1968 Straight

   The Heron Report hits the Pennsylvania lottery today with Pick of the Litter under the 222 overpass, where there are three-of-a-kind square paper tickets jettisoned from above.

   I retrieved one to the right going out and a pair to the right coming back. Big 4 NITE is the name of the game.

   When I have a chance to study them, I notice I have picked them up in reverse order of purchase, if you can believe the machine-stamped time. It is magical thinking to say this cancels them out. First they were issued, now they are collected. Magical thinking is amusing, when tickets are losing. I almost had it!

     The first one plays, for fifty cents, the numbers 1968, straight. What I know about lotteries can be contained in a head the size of a pin: The house always wins. Yet, someone has to win and if you don’t play, you can’t win.

    I would say the year 1968 has special meaning to the purchaser, for example, his or her birthdate. This ticket was purchased at 05:47 yesterday, July 6, 2010.

    The year 1968 saw The American Civil Rights movement, Laugh-In, the Vietnam War, Led Zeppelin, President Lyndon Baines Johnson, Hot Wheels, the assassination of Rev.

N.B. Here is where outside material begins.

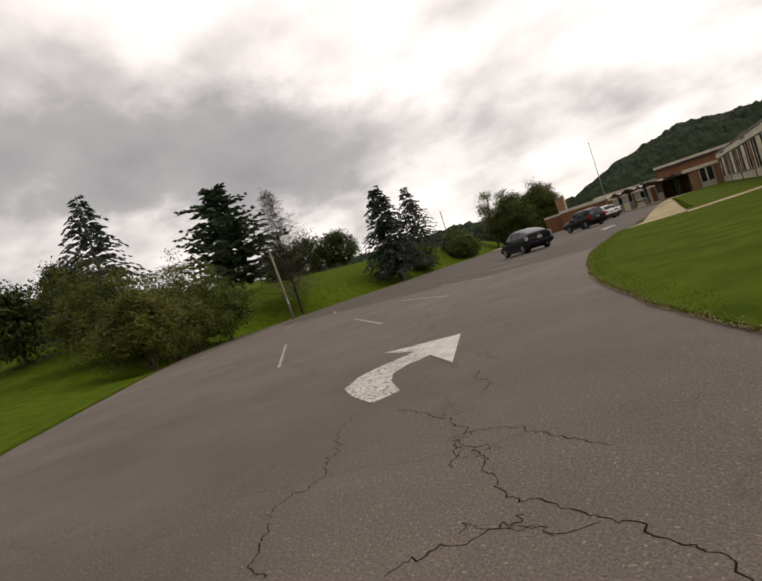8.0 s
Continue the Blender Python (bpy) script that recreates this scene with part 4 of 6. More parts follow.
def crown_centres(rng, n, radius, low, top, shape, lumps, seed):
    """Clump centres in an uneven crown: denser towards its skin."""
    out = []
    mid, half = (low + top) / 2, (top - low) / 2
    while len(out) < n:
        v = rng.normal(0, 1, 3)
        v /= np.linalg.norm(v)
        skin = 1 + lumps * noise.noise(Vector(v * 2.1) + Vector((seed, 0, 0))) + 0.5 * lumps * noise.noise(Vector(v * 5) + Vector((seed, 3, 0)))
        r = skin * (0.3 + 0.7 * rng.random() ** 0.55)
        u = v[2] * r
        wide = 1.0 if shape == 0 else (1 - shape * u) / (1 + abs(shape) * 0.3)
        out.append((v[0] * r * radius * wide, v[1] * r * radius * wide, mid + half * u))
    return np.array(out)


def broadleaf(name, x, y, z, top, low, radius, seed, leaf, bark=None, label="", group="", clumps=170, per=130, size=0.17, spread=0.34, trunk=0.16, stems=1, fork=None, shape=0.25, lumps=0.3, sprigs=0, lean=(0, 0)):
    """A tapered trunk with limbs, and a crown of many small leaves."""
    rng = np.random.default_rng(seed)
    root = thing(name, pose(x, y, z), label, "tree" if "shrub" not in name else "shrub", group)
    fork = fork or low * 0.75
    centres = crown_centres(rng, clumps, radius, low, top, shape, lumps, seed)
    centres[:, 0] += lean[0]
    centres[:, 1] += lean[1]
    wood = []
    feet = []
    for s in range(stems):
        a = s * math.tau / max(stems, 1) + rng.random()
        out = 0.0 if stems == 1 else 0.42 * radius
        base = Vector((math.cos(a) * trunk * (0.9 if stems > 1 else 0), math.sin(a) * trunk * (0.9 if stems > 1 else 0), -0.15))
        tip = Vector((math.cos(a) * out + lean[0] * 0.5, math.sin(a) * out + lean[1] * 0.5, low + (top - low) * 0.45))
        bend = [base.lerp(tip, u) + Vector((noise.noise(Vector((u * 3, seed + s, 0))) * 0.12, noise.noise(Vector((u * 3, seed + s, 5))) * 0.12, 0)) * (u > 0) for u in (0, 0.12, 0.3, 0.5, 0.7, 0.85, 1)]
        r = trunk * (1 if stems == 1 else 0.62)
        wood.append(tube(bend, [r * 1.35, r * 1.05, r * 0.9, r * 0.75, r * 0.55, r * 0.4, r * 0.25], 9))
        feet.append(bend)
    for c in centres[:: max(1, clumps // 42)]:
        stem = feet[rng.integers(len(feet))]
        start = stem[2 + rng.integers(4)]
        end = Vector(c)
        if end.z < start.z:
            start = stem[2]
        midp = start.lerp(end, 0.5) + Vector((0, 0, 0.12 * (end - start).length))
        wood.append(tube([start, midp, end], [trunk * 0.3, trunk * 0.17, trunk * 0.05], 5))
    part("trunk", joined(*wood), bark or BARK, root)
    q = leaf_quads(rng, centres, spread * (0.7 + 0.6 * rng.random(len(centres))), per, size)
    if sprigs:
        tips = centres[np.argsort(-(centres[:, 2] + 0.4 * np.hypot(centres[:, 0], centres[:, 1])))[:sprigs]]
        lines = []
        for t0 in tips:
            d = np.array([t0[0] * 0.25 + rng.normal(0, 0.25), t0[1] * 0.25 + rng.normal(0, 0.25), 1.0])
            d /= np.linalg.norm(d)
            long = rng.uniform(0.3, 0.85) * (top - low) * 0.2
            lines += [t0 + d * long * k / 7 for k in range(8)]
        q = np.concatenate([q, leaf_quads(rng, np.array(lines), 0.055, 9, size * 0.85, -0.4)])
    part("crown", quads("crown", q, leaf), leaf, root)
    return root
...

Dr. Martin Luther King Jr., and 60 Minutes.

   The second and third tickets lay across the path from the first one, which was vertical like a flag in the tall scruffy grass. The second ticket, 05:46 plays 888 straight and the third, which lay face down next to the second face up, plays 4446 at 5:45, establishing it as the first ticket played. The one who laid his money down likes even numbers and places modest bets. I think I would like to talk to someone who sells tickets. Regular players bet on a budget.

   At the park, Rick yanks the purple loosestrife from the side of the creek where silt is accumulating. He says cutting it fails to halt the bewitching, invasive plant with pretty purple flowers – it continues to produce seeds and spread. He shows me some wild mint growing in the water and says there is some growing in the meadow too. He sees it when he mows.

   “How are you keeping cool?” he asks. We engage in conversation about the perils of air-conditioning, the benefits of breezes and the helpfulness of  shade, and the wisdom of taking it slow.

   High school athletes run the trail. They have bright faces and bare midriffs, sweaty faces and no shirts and healthy, determined faces and tee shirts.

   “Twenty-seven minutes!” shouts the coach, running with the string of young men and women.

   “He’s all right!” I think.

   I take a fallen branch off the grass and throw it like a javelin into the treeline. A heron squawks from the creek and from the corner of my eye I see it fly. It was close to us. Further up one flies neat and tucked, as in yesterday’s report. They remind me of pelicans when they do, keeping their necks in. Walking gives me the chance to analyze everything and just let it be. Today is 7/7.